Sono un trionfo di spezie e il loro nome deriva probabilmente dal sesamo e dal miele con cui erano preparate le piccole paste dolci offerte a Core e Demetra, le divinità dei Misteri Eusini. Avrebbero un’origine greca, dunque, i Susamielli napoletani, ma la storia più recente li fa identificare con le Sapienze prodotte dalle monache clarisse del Convento di Santa Maria della Sapienza, da cui sicuramente hanno ereditato la forma ellittica simile alla esse. E per questo sono stati messi in relazione anche a un omaggio a Luigi Settembrini.
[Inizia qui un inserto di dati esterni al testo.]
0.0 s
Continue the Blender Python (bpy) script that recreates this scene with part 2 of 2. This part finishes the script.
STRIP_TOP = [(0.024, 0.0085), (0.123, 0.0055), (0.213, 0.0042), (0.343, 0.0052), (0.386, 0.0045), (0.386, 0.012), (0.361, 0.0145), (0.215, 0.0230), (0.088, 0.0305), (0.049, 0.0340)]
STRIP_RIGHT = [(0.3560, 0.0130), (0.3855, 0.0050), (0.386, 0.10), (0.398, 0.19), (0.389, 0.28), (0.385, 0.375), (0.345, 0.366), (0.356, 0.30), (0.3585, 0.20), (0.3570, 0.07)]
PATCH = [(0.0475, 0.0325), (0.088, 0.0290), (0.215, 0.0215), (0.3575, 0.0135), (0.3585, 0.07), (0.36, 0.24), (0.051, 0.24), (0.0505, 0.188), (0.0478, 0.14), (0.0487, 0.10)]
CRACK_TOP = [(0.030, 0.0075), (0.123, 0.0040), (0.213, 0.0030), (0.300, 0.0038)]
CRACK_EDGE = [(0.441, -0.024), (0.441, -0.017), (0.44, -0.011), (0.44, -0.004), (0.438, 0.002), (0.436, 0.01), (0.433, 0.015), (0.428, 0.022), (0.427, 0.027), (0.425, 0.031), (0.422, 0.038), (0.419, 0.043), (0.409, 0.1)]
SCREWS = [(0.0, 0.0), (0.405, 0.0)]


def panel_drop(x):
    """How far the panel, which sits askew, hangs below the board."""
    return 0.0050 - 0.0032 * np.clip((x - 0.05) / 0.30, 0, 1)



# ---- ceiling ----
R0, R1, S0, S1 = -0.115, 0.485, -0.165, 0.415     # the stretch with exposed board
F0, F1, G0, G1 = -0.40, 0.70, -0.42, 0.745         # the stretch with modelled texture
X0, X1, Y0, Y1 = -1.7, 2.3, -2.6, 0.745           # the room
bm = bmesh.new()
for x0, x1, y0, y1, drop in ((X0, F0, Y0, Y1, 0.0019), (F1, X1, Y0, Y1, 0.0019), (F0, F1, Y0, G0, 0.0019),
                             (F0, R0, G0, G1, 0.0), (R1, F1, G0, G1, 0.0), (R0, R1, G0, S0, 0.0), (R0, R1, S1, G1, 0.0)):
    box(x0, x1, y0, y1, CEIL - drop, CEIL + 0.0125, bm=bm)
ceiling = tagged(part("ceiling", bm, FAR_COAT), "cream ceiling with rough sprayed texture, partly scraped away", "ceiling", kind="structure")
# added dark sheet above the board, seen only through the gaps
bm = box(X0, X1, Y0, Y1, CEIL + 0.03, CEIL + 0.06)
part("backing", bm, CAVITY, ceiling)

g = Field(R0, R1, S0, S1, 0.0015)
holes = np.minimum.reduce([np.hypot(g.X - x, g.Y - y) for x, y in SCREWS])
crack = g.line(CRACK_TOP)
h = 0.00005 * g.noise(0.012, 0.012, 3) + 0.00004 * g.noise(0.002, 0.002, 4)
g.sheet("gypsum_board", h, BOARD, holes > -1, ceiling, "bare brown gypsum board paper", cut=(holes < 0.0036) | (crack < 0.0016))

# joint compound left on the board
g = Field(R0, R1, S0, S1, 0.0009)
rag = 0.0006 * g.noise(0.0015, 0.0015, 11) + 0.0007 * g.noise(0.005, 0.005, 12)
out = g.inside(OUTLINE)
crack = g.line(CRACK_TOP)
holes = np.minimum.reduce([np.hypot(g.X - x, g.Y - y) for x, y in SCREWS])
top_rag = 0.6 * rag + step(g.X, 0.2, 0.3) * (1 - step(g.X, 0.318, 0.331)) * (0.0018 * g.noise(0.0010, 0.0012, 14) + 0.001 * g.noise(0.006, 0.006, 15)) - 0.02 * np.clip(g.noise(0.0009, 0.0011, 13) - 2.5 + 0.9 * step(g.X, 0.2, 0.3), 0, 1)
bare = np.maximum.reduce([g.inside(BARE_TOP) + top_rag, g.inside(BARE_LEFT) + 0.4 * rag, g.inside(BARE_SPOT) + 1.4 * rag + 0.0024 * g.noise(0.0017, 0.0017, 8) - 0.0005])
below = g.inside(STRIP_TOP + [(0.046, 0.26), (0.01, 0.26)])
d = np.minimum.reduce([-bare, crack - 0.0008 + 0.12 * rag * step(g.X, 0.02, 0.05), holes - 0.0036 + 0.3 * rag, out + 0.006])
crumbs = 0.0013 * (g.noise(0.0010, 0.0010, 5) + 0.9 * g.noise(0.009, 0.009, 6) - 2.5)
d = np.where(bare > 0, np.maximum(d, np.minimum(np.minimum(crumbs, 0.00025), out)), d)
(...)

Sta di fatto che i Susamielli, con buccia d’arancia nell’impasto, erano donati agli zampognari che entravano a suonare nelle case per le novene dell’Immacolata e di Natale, e al personale di servizio. Poi, c’era una versione farcita con marmellata definita come Susamielli del buon cammino. Quelli che ancora si preparano oggi sono i cosiddetti Susamielli nobili, fatti con farina bianca, con farina di mandorle e con l’immancabile pisto napoletano.

I Raffiuoli

C’è ancora un monastero dietro un altro dei dolci tipici che accompagnano il Natale partenopeo. Quello delle Monache benedettine di San Gregorio Armeno, la strada delle tradizioni natalizie per eccellenza, che presero ispirazione dai ravioli del nord Italia per una loro originale versione dolce. Fatta di pan di Spagna con una inconfondibile copertura di glassa di zucchero, bianca come la neve.